Unit tests supporting the methods in these components are mirrored in src/test/.

##4. Contributing code ###4.1. Contributing: The GitHub workflow First time

  • Fork the repo https://github.com/SciSpark/SciSpark
  • Go to your fork (e.g. https://github.com//SciSpark) and copy that URL to clone
  • Clone the repo to local git clone https://github.com/<your username>/SciSpark.git. Now you have the code to work with.
  • Set up upstream so you can keep your branch in sync. git remote add upstream https://github.com/SciSpark/SciSpark.git

Not your first time

  • Open an Issue on the main repo: On SciSpark/SciSpark, click the New Issue button and add the information corresponding to your fix/upgrade. Feel free to add appropriate label e.g. ‘bug’, ‘enhancement’, ‘help wanted’.
  • Update your remote fork and local master with any potential changes. git fetch upstream will fetch the branches and respective commits. git checkout master to check out your fork's master branch. git merge upstream/master will merge the changes from the upstream master into your local master branch. git push will reflect these changes on your forked repo.
  • Make a branch on your local machine: Make sure your local master is up-to-date (Step 2) and then create a topic branch for your fix corresponding to the issue number e.g. scispark-1 git checkout -b <branch_name>
  • Work on the changes in that branch. NB: you should keep a log of your work using a series of git add and git commit messages. You can always clean up your log before pushing the branch using git rebase. git add, commit, and push* your changes in the branch to your fork (git push origin ).
  • Submit a Pull Request (PR) with SciSpark/SciSpark master as the base branch, and your topic branch as the branch to be merged into the base. Itemize the work completed in the PR. Ensure the first message indicates the issue number e.g.
scispark-1: Made contributors' wiki page
- added content on using mailing list
- added content on using github
- added content about the code structure
- added content on making a PR

All organization members will get an email from GitHub indicating your PR has been open. Feel free to mention persons on GitHub whom you think should especially take a look at the PR using @git_username.

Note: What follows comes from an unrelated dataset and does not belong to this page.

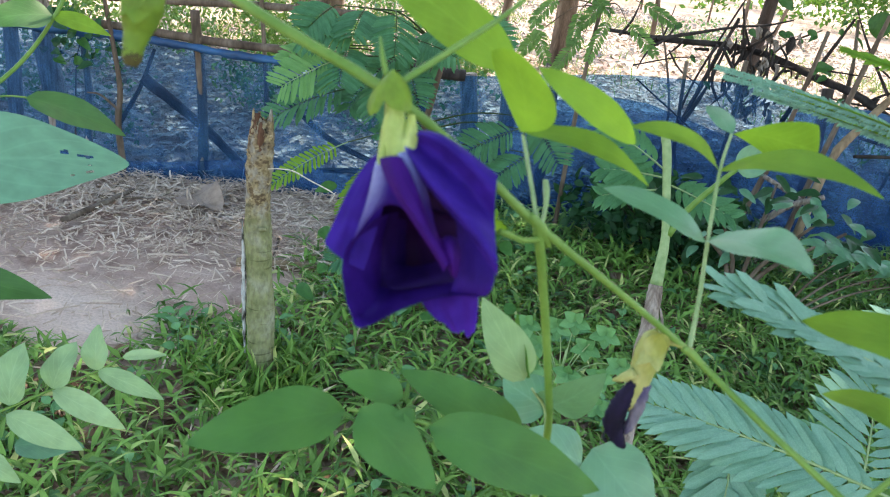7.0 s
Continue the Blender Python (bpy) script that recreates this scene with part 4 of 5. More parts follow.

  • Acknowledge the review comments (automatic or from git users), and if need be, discuss further in the PR comments. Discussion points may include justifying an approach or asking for assistance, amongst others. Make the changes on your local branch. Once your changes have been made, update the existing PR by pushing to that branch using a command such as git push origin LOCAL-BRANCHNAME:PR-BRANCHNAME. Once your update has been successful, you will observe the PR update on the online GitHub interface.
  • Wait for a SciSpark project committer(team member) to merge the code into the code base. Please observe the waiting time of at least 72 hours before pinging.

###4.2. Contributing: Code development In order to maintain code quality, the SciSpark code base leverages Travis CI and Coveralls.
The quality of the Scala code is checked using the SBT scalastyle plugin. When contributing code, please be certain to run the scalastyle using the sbt scalastyle command.

These three tools support the code quality in the SciSpark code base, and are run automatically when a PR is made.

###4.3. Contributing: Testing Given the SciSpark dependencies, the SciSpark codebase ships with a Docker image in order to assist developers with testing their contributions using the same dependency stack as those used for automated testing on GitHub. Please see the SciSpark Docker Readme for more details.